Required task: Pictures stay out of the copy; set down each line of the listing below exactly.

:: Information provided ::

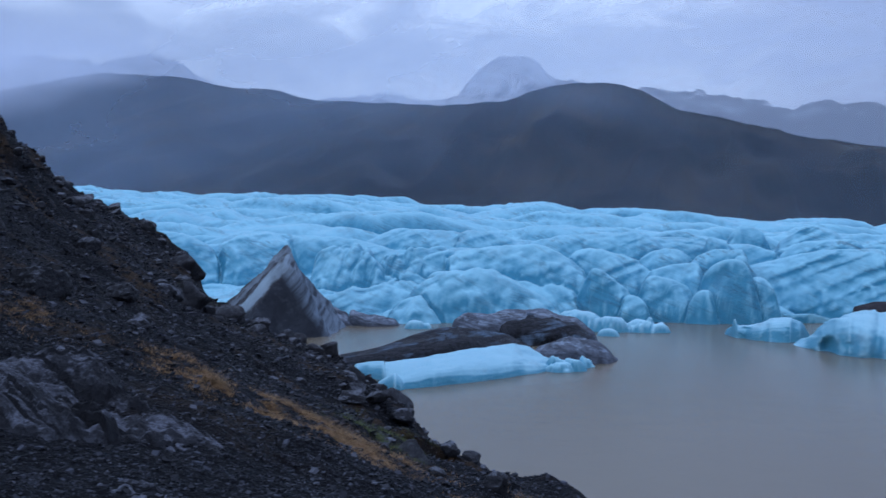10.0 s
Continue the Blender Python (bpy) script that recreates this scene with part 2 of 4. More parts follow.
def pyramid_nodes(n, b):
    """Tilted layers of pale ice and ash along both edges, black mud smeared over the front."""
    at = n.coords()
    wob = n.math("MULTIPLY", n.math("SUBTRACT", n.noise(at, 0.35, 6.0, 0.6), 0.5), 1.5)
    mud = n.mix(n.noise(at, 1.2, 8.0, 0.68), (0.0115, 0.0135, 0.018), (0.044, 0.052, 0.067))
    left = n.math("ADD", n.along((0.6405, 0.3536, -0.6817), -8.1), wob)         # metres in from the left edge
    right = n.math("ADD", n.along((-0.7114, -0.3927, -0.582), -7.0), wob)       # and from the right one
    bands = n.ramp(n.math("MULTIPLY", left, 0.2), (0.0, (0.03, 0.031, 0.036)), (0.07, (0.05, 0.052, 0.06)), (0.12, (0.14, 0.17, 0.20)), (0.18, (0.16, 0.20, 0.24)), (0.21, (0.035, 0.036, 0.042)),
                   (0.26, (0.05, 0.052, 0.06)), (0.30, (0.30, 0.40, 0.46)), (0.50, (0.24, 0.31, 0.36)), (0.56, (0.05, 0.052, 0.06)))
    fall = n.noise(n.coords((0.9, 0.06, 0.06), (0, -52, -28.9)), 1.1, 5.0, 0.6, 0.2)
    flank = n.mix(n.ramp(fall, (0.40, 0.0), (0.60, 1.0)), (0.042, 0.052, 0.068), (0.19, 0.25, 0.31))
    col = n.mix(n.ramp(n.math("MULTIPLY", right, 0.2), (0.34, 0.95), (0.58, 0.0)), mud, flank)
    col = n.mix(n.ramp(n.math("MULTIPLY", left, 0.2), (0.54, 1.0), (0.62, 0.0)), col, bands)
    col = n.mix(n.ramp(n.math("DIVIDE", n.along((0, 0, 1)), 12.0), (0.62, 0.0), (0.72, 0.5)), col, n.mix(n.ramp(fall, (0.42, 0.0), (0.52, 1.0)), (0.06, 0.065, 0.078), (0.27, 0.35, 0.41)))
    n.set(b, "Base Color", n.mix(n.ramp(n.noise(at, 0.45, 7.0, 0.7), (0.54, 0.0), (0.68, 0.4)), col, (0.10, 0.118, 0.14)))
    n.set(b, "Normal", n.bump(n.noise(at, 1.6, 9.0, 0.7), 0.7, 0.35))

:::

Final result:
10.0 s
Continue the Blender Python (bpy) script that recreates this scene with part 2 of 4. More parts follow.
def pyramid_nodes(n, b):
    """Tilted layers of pale ice and ash along both edges, black mud smeared over the front."""
    at = n.coords()
    wob = n.math("MULTIPLY", n.math("SUBTRACT", n.noise(at, 0.35, 6.0, 0.6), 0.5), 1.5)
    mud = n.mix(n.noise(at, 1.2, 8.0, 0.68), (0.0115, 0.0135, 0.018), (0.044, 0.052, 0.067))
    left = n.math("ADD", n.along((0.6405, 0.3536, -0.6817), -8.1), wob)         # metres in from the left edge
    right = n.math("ADD", n.along((-0.7114, -0.3927, -0.582), -7.0), wob)       # and from the right one
    bands = n.ramp(n.math("MULTIPLY", left, 0.2), (0.0, (0.03, 0.031, 0.036)), (0.07, (0.05, 0.052, 0.06)), (0.12, (0.14, 0.17, 0.20)), (0.18, (0.16, 0.20, 0.24)), (0.21, (0.035, 0.036, 0.042)),
                   (0.26, (0.05, 0.052, 0.06)), (0.30, (0.30, 0.40, 0.46)), (0.50, (0.24, 0.31, 0.36)), (0.56, (0.05, 0.052, 0.06)))
    fall = n.noise(n.coords((0.9, 0.06, 0.06), (0, -52, -28.9)), 1.1, 5.0, 0.6, 0.2)
    flank = n.mix(n.ramp(fall, (0.40, 0.0), (0.60, 1.0)), (0.042, 0.052, 0.068), (0.19, 0.25, 0.31))
    col = n.mix(n.ramp(n.math("MULTIPLY", right, 0.2), (0.34, 0.95), (0.58, 0.0)), mud, flank)
    col = n.mix(n.ramp(n.math("MULTIPLY", left, 0.2), (0.54, 1.0), (0.62, 0.0)), col, bands)
    col = n.mix(n.ramp(n.math("DIVIDE", n.along((0, 0, 1)), 12.0), (0.62, 0.0), (0.72, 0.5)), col, n.mix(n.ramp(fall, (0.42, 0.0), (0.52, 1.0)), (0.06, 0.065, 0.078), (0.27, 0.35, 0.41)))
    n.set(b, "Base Color", n.mix(n.ramp(n.noise(at, 0.45, 7.0, 0.7), (0.54, 0.0), (0.68, 0.4)), col, (0.10, 0.118, 0.14)))
    n.set(b, "Normal", n.bump(n.noise(at, 1.6, 9.0, 0.7), 0.7, 0.35))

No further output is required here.